Data lines:
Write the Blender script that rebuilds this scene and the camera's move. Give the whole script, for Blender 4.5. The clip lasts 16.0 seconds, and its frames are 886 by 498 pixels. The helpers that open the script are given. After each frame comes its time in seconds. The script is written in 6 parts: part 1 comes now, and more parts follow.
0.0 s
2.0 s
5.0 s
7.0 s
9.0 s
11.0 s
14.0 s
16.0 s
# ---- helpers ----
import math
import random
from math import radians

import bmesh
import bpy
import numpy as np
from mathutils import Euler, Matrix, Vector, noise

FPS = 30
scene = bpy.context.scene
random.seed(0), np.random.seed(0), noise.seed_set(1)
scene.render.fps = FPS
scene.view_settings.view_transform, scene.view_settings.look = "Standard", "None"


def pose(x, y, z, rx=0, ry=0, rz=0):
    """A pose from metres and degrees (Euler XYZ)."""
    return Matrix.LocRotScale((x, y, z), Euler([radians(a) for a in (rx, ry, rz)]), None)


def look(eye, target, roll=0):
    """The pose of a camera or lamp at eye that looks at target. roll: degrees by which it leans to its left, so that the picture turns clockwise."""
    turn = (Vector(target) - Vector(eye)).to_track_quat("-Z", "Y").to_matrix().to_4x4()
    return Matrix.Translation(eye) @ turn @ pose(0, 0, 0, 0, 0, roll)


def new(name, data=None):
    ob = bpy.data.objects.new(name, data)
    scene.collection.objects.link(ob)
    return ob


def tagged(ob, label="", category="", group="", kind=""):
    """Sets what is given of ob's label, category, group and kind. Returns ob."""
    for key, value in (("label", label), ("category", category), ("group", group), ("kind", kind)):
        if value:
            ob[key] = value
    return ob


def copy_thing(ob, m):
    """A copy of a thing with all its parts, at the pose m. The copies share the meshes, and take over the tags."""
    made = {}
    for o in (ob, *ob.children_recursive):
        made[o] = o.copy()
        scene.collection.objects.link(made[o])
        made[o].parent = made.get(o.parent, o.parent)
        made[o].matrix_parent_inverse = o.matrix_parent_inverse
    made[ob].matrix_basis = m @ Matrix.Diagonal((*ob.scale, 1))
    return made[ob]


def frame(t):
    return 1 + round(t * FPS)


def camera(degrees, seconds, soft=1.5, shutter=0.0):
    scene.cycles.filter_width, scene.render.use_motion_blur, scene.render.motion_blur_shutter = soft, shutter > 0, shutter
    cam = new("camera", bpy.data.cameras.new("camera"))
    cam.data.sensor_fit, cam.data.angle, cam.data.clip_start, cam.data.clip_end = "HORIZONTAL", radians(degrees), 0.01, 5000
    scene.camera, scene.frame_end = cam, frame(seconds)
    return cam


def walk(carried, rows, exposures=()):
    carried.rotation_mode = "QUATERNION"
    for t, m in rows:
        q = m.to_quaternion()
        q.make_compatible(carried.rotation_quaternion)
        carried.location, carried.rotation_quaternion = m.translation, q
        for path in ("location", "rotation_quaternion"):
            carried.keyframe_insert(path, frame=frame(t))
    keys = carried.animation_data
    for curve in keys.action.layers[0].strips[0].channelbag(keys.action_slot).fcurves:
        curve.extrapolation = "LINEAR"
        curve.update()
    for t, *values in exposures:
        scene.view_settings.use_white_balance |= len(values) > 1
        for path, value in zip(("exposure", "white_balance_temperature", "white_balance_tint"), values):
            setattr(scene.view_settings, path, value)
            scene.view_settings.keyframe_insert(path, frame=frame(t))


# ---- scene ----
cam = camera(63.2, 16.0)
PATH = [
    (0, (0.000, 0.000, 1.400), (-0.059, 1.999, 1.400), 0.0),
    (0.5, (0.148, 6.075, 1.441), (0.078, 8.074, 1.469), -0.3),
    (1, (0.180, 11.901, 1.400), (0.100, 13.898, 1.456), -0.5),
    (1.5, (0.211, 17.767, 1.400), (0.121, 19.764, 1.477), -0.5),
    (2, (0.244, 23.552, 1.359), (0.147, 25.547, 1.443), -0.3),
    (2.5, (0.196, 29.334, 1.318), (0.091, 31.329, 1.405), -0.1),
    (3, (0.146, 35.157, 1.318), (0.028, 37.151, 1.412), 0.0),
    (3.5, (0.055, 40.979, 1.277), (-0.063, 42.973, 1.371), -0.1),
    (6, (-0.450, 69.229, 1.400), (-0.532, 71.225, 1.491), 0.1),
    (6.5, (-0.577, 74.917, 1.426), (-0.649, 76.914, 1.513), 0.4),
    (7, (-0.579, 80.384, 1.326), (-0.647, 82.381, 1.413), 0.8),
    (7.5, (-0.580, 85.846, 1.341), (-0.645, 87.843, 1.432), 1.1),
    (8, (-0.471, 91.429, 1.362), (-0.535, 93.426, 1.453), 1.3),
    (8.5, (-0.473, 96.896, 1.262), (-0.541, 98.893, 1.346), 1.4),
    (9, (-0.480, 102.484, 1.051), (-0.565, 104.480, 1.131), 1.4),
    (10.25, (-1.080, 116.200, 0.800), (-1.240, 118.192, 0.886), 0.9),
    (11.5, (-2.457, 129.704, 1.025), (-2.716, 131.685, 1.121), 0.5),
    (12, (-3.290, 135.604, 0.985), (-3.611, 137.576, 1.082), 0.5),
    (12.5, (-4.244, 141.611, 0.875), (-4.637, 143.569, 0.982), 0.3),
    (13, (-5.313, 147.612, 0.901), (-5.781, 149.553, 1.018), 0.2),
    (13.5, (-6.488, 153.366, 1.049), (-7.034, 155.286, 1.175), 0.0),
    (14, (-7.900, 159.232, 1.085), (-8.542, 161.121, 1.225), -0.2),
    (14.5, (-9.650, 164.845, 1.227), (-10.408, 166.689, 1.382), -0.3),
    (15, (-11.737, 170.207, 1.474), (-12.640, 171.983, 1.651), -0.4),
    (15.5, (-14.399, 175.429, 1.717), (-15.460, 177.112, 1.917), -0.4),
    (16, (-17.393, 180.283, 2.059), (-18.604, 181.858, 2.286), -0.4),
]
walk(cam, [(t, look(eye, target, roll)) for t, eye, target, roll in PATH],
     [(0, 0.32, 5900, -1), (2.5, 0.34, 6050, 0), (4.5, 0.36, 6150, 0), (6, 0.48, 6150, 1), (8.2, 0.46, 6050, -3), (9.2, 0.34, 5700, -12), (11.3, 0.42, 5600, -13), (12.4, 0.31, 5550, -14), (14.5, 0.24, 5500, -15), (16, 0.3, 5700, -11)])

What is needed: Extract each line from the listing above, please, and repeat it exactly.

Exercise response:
Write the Blender script that rebuilds this scene and the camera's move. Give the whole script, for Blender 4.5. The clip lasts 16.0 seconds, and its frames are 886 by 498 pixels. The helpers that open the script are given. After each frame comes its time in seconds. The script is written in 6 parts: part 1 comes now, and more parts follow.
0.0 s
2.0 s
5.0 s
7.0 s
9.0 s
11.0 s
14.0 s
16.0 s
# ---- helpers ----
import math
import random
from math import radians

import bmesh
import bpy
import numpy as np
from mathutils import Euler, Matrix, Vector, noise

FPS = 30
scene = bpy.context.scene
random.seed(0), np.random.seed(0), noise.seed_set(1)
scene.render.fps = FPS
scene.view_settings.view_transform, scene.view_settings.look = "Standard", "None"


def pose(x, y, z, rx=0, ry=0, rz=0):
    """A pose from metres and degrees (Euler XYZ)."""
    return Matrix.LocRotScale((x, y, z), Euler([radians(a) for a in (rx, ry, rz)]), None)


def look(eye, target, roll=0):
    """The pose of a camera or lamp at eye that looks at target. roll: degrees by which it leans to its left, so that the picture turns clockwise."""
    turn = (Vector(target) - Vector(eye)).to_track_quat("-Z", "Y").to_matrix().to_4x4()
    return Matrix.Translation(eye) @ turn @ pose(0, 0, 0, 0, 0, roll)


def new(name, data=None):
    ob = bpy.data.objects.new(name, data)
    scene.collection.objects.link(ob)
    return ob


def tagged(ob, label="", category="", group="", kind=""):
    """Sets what is given of ob's label, category, group and kind. Returns ob."""
    for key, value in (("label", label), ("category", category), ("group", group), ("kind", kind)):
        if value:
            ob[key] = value
    return ob


def copy_thing(ob, m):
    """A copy of a thing with all its parts, at the pose m. The copies share the meshes, and take over the tags."""
    made = {}
    for o in (ob, *ob.children_recursive):
        made[o] = o.copy()
        scene.collection.objects.link(made[o])
        made[o].parent = made.get(o.parent, o.parent)
        made[o].matrix_parent_inverse = o.matrix_parent_inverse
    made[ob].matrix_basis = m @ Matrix.Diagonal((*ob.scale, 1))
    return made[ob]


def frame(t):
    return 1 + round(t * FPS)


def camera(degrees, seconds, soft=1.5, shutter=0.0):
    scene.cycles.filter_width, scene.render.use_motion_blur, scene.render.motion_blur_shutter = soft, shutter > 0, shutter
    cam = new("camera", bpy.data.cameras.new("camera"))
    cam.data.sensor_fit, cam.data.angle, cam.data.clip_start, cam.data.clip_end = "HORIZONTAL", radians(degrees), 0.01, 5000
    scene.camera, scene.frame_end = cam, frame(seconds)
    return cam


def walk(carried, rows, exposures=()):
    carried.rotation_mode = "QUATERNION"
    for t, m in rows:
        q = m.to_quaternion()
        q.make_compatible(carried.rotation_quaternion)
        carried.location, carried.rotation_quaternion = m.translation, q
        for path in ("location", "rotation_quaternion"):
            carried.keyframe_insert(path, frame=frame(t))
    keys = carried.animation_data
    for curve in keys.action.layers[0].strips[0].channelbag(keys.action_slot).fcurves:
        curve.extrapolation = "LINEAR"
        curve.update()
    for t, *values in exposures:
        scene.view_settings.use_white_balance |= len(values) > 1
        for path, value in zip(("exposure", "white_balance_temperature", "white_balance_tint"), values):
            setattr(scene.view_settings, path, value)
            scene.view_settings.keyframe_insert(path, frame=frame(t))


# ---- scene ----
cam = camera(63.2, 16.0)
PATH = [
    (0, (0.000, 0.000, 1.400), (-0.059, 1.999, 1.400), 0.0),
    (0.5, (0.148, 6.075, 1.441), (0.078, 8.074, 1.469), -0.3),
    (1, (0.180, 11.901, 1.400), (0.100, 13.898, 1.456), -0.5),
    (1.5, (0.211, 17.767, 1.400), (0.121, 19.764, 1.477), -0.5),
    (2, (0.244, 23.552, 1.359), (0.147, 25.547, 1.443), -0.3),
    (2.5, (0.196, 29.334, 1.318), (0.091, 31.329, 1.405), -0.1),
    (3, (0.146, 35.157, 1.318), (0.028, 37.151, 1.412), 0.0),
    (3.5, (0.055, 40.979, 1.277), (-0.063, 42.973, 1.371), -0.1),
    (6, (-0.450, 69.229, 1.400), (-0.532, 71.225, 1.491), 0.1),
    (6.5, (-0.577, 74.917, 1.426), (-0.649, 76.914, 1.513), 0.4),
    (7, (-0.579, 80.384, 1.326), (-0.647, 82.381, 1.413), 0.8),
    (7.5, (-0.580, 85.846, 1.341), (-0.645, 87.843, 1.432), 1.1),
    (8, (-0.471, 91.429, 1.362), (-0.535, 93.426, 1.453), 1.3),
    (8.5, (-0.473, 96.896, 1.262), (-0.541, 98.893, 1.346), 1.4),
    (9, (-0.480, 102.484, 1.051), (-0.565, 104.480, 1.131), 1.4),
    (10.25, (-1.080, 116.200, 0.800), (-1.240, 118.192, 0.886), 0.9),
    (11.5, (-2.457, 129.704, 1.025), (-2.716, 131.685, 1.121), 0.5),
    (12, (-3.290, 135.604, 0.985), (-3.611, 137.576, 1.082), 0.5),
    (12.5, (-4.244, 141.611, 0.875), (-4.637, 143.569, 0.982), 0.3),
    (13, (-5.313, 147.612, 0.901), (-5.781, 149.553, 1.018), 0.2),
    (13.5, (-6.488, 153.366, 1.049), (-7.034, 155.286, 1.175), 0.0),
    (14, (-7.900, 159.232, 1.085), (-8.542, 161.121, 1.225), -0.2),
    (14.5, (-9.650, 164.845, 1.227), (-10.408, 166.689, 1.382), -0.3),
    (15, (-11.737, 170.207, 1.474), (-12.640, 171.983, 1.651), -0.4),
    (15.5, (-14.399, 175.429, 1.717), (-15.460, 177.112, 1.917), -0.4),
    (16, (-17.393, 180.283, 2.059), (-18.604, 181.858, 2.286), -0.4),
]
walk(cam, [(t, look(eye, target, roll)) for t, eye, target, roll in PATH],
     [(0, 0.32, 5900, -1), (2.5, 0.34, 6050, 0), (4.5, 0.36, 6150, 0), (6, 0.48, 6150, 1), (8.2, 0.46, 6050, -3), (9.2, 0.34, 5700, -12), (11.3, 0.42, 5600, -13), (12.4, 0.31, 5550, -14), (14.5, 0.24, 5500, -15), (16, 0.3, 5700, -11)])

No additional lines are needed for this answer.